Masalah ketersediaan jagung, bahan baku pakan utama pakan ternak. Sudah lebih sepuluh tahun tak kunjung terselesaikan meski berkali-kali pelaku industri pakan dilibatkan dalam berbagai pertemuan dengan kementerian terkait. Bukan bermaksud mengharamkan impor, tetapi jumlahnya yang sampai 3 jutaan ton terlalu banyak untuk tidak diatasi. Perlu solusi yang holistik melibatkan semua pihak sehingga tercipta suasana bisnis saling menguntungkan.

Belum lagi permasalahan kesenjangan harga di tingkat peternak hingga ke konsumen yang terlalu jauh karena rantai pasar panjang sekali. Ini masalah klasik yang nyaris tak ada ujungnya.
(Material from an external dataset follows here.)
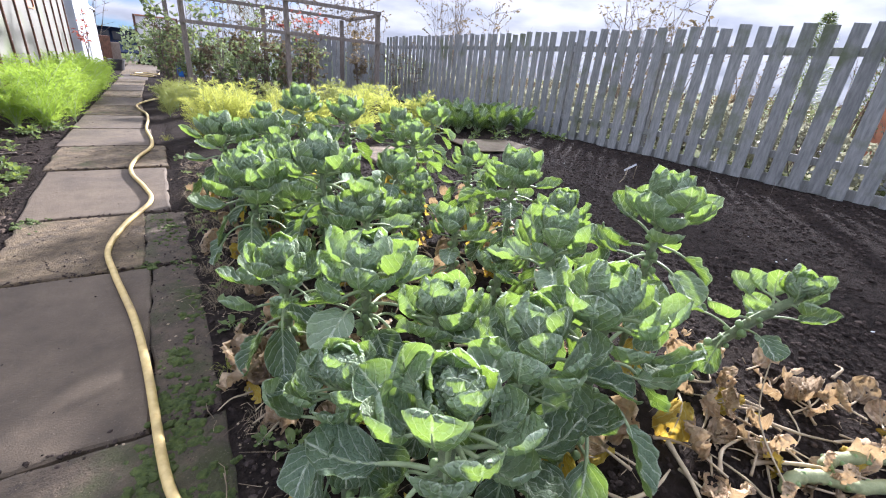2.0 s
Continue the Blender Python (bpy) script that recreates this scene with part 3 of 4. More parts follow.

Tak berhenti sampai di situ, masalah lainnya adalah konsumen yang masih saja menyukai karkas hangat ketimbang karkas beku. Ini perlu sosialisasi yang lebih massal dan lebih baik kepada ibu-ibu rumah tangga tentang kebaikan produk unggas beku.

Masih terkait peternakan, misalnya sapi potong. Indonesia memang masih membutuhkan indukan yang banyak untuk mengembangkan populasi. Jarang pelaku usaha yang mau melakukan pembibitan lantaran butuh “napas panjang” alias modal yang besar.

Tanpa insentif yang memadai seperti pembebasan bea masuk sapi indukan, kemudahan importasi, dan kredit perbankan berbunga lunak, pengusaha ogah menekuninya. Pemerintah perlu memberi fasilitasi kepada pengusaha yang terbukti sudah berusaha masuk ke pembibitan. Bila ini lancar, populasi pun lambat laun akan berkembang.